A basic requirement is to log all changes: what is the change, who made the change, and who pushed out the change to production. You'll probably want some conventions around when people can push and on peer review. You'll also want to make visible site operations and when site changes are happening. You'll want to visibly correlate changes to problems.
The previous section answered what is needed to make Continuous Deployment work securely before code goes out. Now it's time to see what happens after code is deployed. Again, none of these are unique to Continuous Deployment:
- Make security visible. Graph potential SQLi and XSS attacks. These are normally quite common, and turns security into a visible event for all to see. It's a fantastic tool for security education, as well as knowing when someone new is probing you.
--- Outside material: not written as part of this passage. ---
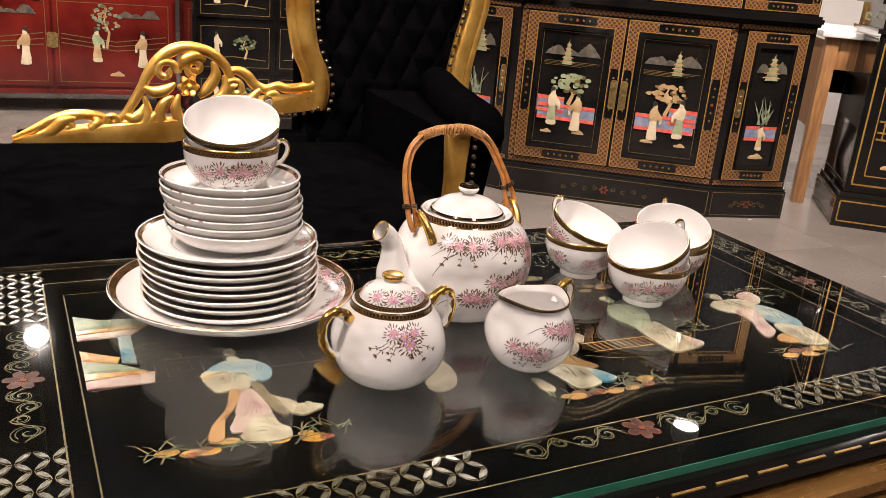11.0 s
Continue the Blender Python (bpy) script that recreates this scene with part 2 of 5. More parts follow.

- Use attacker-driven testing. Use previous results to guide how you do manual or semi-automated testing. You'll find attackers don't scan everything but focus on particular regions of your website. Maybe they found something.
- Monitor core dumps. Your server shouldn't be core dumping very often, if ever. If it is, maybe you need to patch or upgrade. Or maybe someone found a buffer overflow.
- Monitor "server 500" errors. Can you reproduce them? Probably it's just a QA problem but maybe it's someone scanning your system and they found something.
- Monitor database SQL syntax errors. SQLi breaches don't happen in a vacuum. An attacker needs to spend a lot of time probing your application for the appropriate entry point. These often end up generating SQL syntax errors.
- Look for other anomalies. New really long URLs coming in? New parameters showing up in a query string? Maybe a code review needs to happen.